Software designers work in terms of step sequences where one click leads to some reaction. One of the fundamental ideas in UXO is the Seven Stages of Action, a theory laid out by Don Norman, director of the Design Lab out of the University of California.  In brief, it describes how each of our goals is accomplished through a set of smaller actions. The goal of an online purchase, for example, involves the small steps of locating an appropriate website, navigating input and purchase entries, and concluding the transaction. When we reach the end of any set of actions, we compare our intended goal to the results and evaluate our experience. UXO is about ensuring that delivered results match or exceed customer goals.

Know the Customer

Of course we can design for an imagined customer experience, but this exercise is always limited by our own perspective. Survey tools such as Qualaroo and Usabilla offer a direct means to gather critical answers.
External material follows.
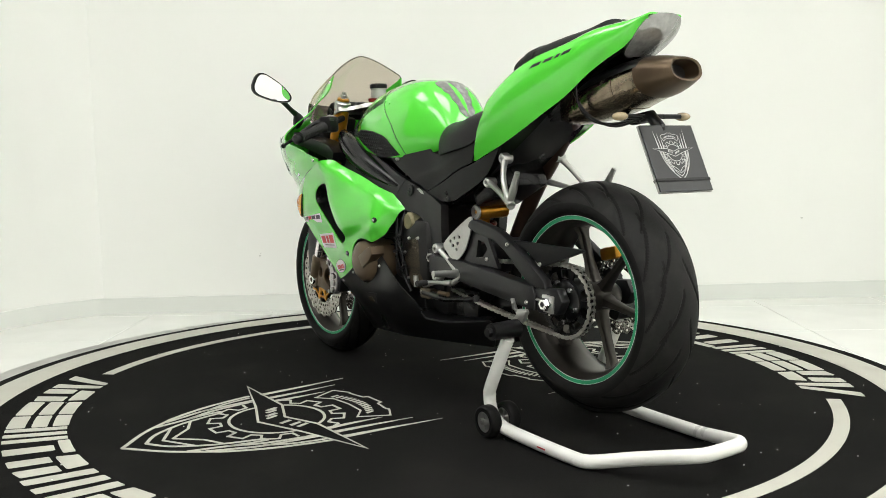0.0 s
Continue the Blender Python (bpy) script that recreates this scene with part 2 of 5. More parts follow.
def tps(ctrl):
    """A thin-plate spline y(u, w) through control triples (u, w, y)."""
    C = np.array(ctrl, float)
    n = len(C)
    r = np.hypot(C[:, None, 0] - C[None, :, 0], C[:, None, 1] - C[None, :, 1])
    K = np.where(r > 0, r * r * np.log(r + 1e-12), 0) + np.eye(n) * 1e-4
    P = np.c_[np.ones(n), C[:, :2]]
    A = np.r_[np.c_[K, P], np.c_[P.T, np.zeros((3, 3))]]
    s = np.linalg.solve(A, np.r_[C[:, 2], 0, 0, 0])

    def y(u, w):
        q = np.hypot(C[:, 0] - u, C[:, 1] - w)
        return float((np.where(q > 0, q * q * np.log(q + 1e-12), 0) * s[:n]).sum() + s[n] + s[n + 1] * u + s[n + 2] * w)
    return y


def lathe(bm, profile, m=None, sides=48, a0=0.0, a1=math.tau):
    """Turns (radius, along) about the local y axis."""
    m = m or Matrix()
    full = abs(a1 - a0 - math.tau) < 1e-6
    n = sides if full else sides + 1
    rings = []
    for k in range(n):
        a = a0 + (a1 - a0) * k / sides
        rings.append([bm.verts.new(m @ Vector((r * math.cos(a), y, r * math.sin(a)))) for r, y in profile])
    for k in range(sides):
        A, B = rings[k], rings[(k + 1) % n]
        for i in range(len(profile) - 1):
            if profile[i][0] < 1e-6:
                bm.faces.new((A[i], A[i + 1], B[i + 1]))
            elif profile[i + 1][0] < 1e-6:
                bm.faces.new((A[i], A[i + 1], B[i]))
            else:
                bm.faces.new((A[i], A[i + 1], B[i + 1], B[i]))
    bmesh.ops.remove_doubles(bm, verts=bm.verts, dist=1e-6)
    return bm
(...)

An article published by transportation giant Uber, however, describes how designers rode along with app users to enhance their understanding of how customers behave in the real world. Not all companies will need field research, but every company should consider using analytics tools like Mixpanel, Hotjar, or Google Analytics to gather feedback on user behavior. Like Uber, any company can benefit from a focused examination of how customers experience products.

Make the Change

Even when equipped with good data, a development team might disagree on the best solution. Established websites like Netflix.com and Nasa.gov have addressed this worry through A/B testing. During A/B testing, users are directed to  one version of a website or a specific alternative, and usage is tracked. Whether you’ve purchased software or hired a team of LT specialists to help you, testing for results will lend confidence to design changes. Optimizely and VWO are examples of tools which leverage real behavior data to measure which link location, phrasing, or graphic draws the most desirable traffic.

UXO is an ongoing process. It is a cycle of research and change that keeps our software relevant as markets and technologies evolve. Companies can invest in tools like those mentioned in this article or they can hire professional teams like CSOFT to bring that important, outside perspective. Whether it is an independent process or a collaborative one, UXO is a process that no company can afford to ignore.